Return only the number of lines holding the word "script".

··· DATA ENTRIES ···

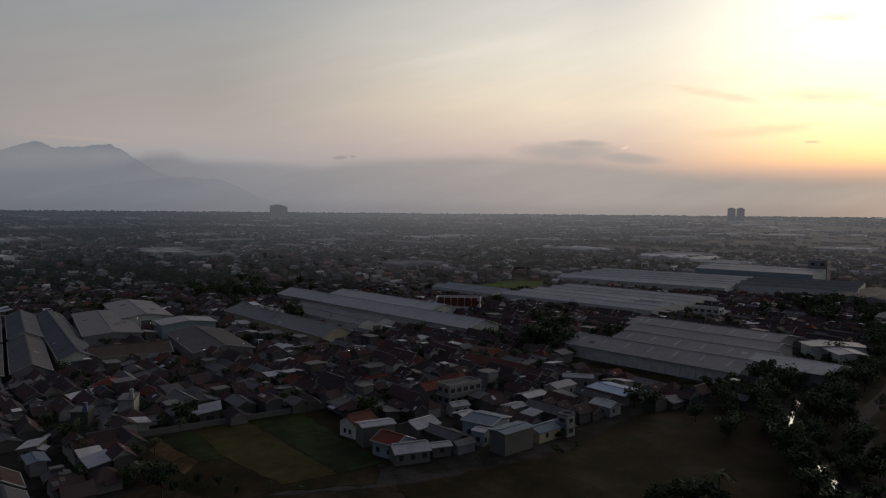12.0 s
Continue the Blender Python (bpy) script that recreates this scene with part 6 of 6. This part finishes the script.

···
··· DATA ENTRIES ···

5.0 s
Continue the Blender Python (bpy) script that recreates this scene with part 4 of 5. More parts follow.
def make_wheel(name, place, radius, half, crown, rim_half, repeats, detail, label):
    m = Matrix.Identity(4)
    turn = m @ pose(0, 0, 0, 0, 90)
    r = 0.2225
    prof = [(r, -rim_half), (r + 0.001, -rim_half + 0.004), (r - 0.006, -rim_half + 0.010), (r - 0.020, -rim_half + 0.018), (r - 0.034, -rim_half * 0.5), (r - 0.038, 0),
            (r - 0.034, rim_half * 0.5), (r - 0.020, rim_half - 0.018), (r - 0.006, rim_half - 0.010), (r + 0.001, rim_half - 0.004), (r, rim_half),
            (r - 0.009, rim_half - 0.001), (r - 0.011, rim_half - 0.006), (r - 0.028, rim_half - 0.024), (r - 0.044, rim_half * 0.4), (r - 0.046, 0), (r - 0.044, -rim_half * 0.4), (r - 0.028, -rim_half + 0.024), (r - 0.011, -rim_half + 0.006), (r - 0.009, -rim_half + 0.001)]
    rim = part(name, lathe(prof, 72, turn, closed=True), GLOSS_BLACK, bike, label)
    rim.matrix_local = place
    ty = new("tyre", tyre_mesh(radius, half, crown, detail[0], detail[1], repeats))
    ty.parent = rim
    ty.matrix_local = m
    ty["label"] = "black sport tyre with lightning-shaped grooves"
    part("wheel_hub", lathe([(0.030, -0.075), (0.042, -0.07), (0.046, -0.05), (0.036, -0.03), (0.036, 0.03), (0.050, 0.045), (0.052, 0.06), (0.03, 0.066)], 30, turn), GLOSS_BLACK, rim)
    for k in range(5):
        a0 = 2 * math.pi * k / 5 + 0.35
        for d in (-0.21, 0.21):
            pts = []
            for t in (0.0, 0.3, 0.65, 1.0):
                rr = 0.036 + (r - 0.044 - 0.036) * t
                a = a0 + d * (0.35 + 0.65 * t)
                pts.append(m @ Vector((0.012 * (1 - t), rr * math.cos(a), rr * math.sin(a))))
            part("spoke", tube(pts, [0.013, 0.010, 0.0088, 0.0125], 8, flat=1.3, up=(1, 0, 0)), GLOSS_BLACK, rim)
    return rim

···

◆ TASK RESPONSE
2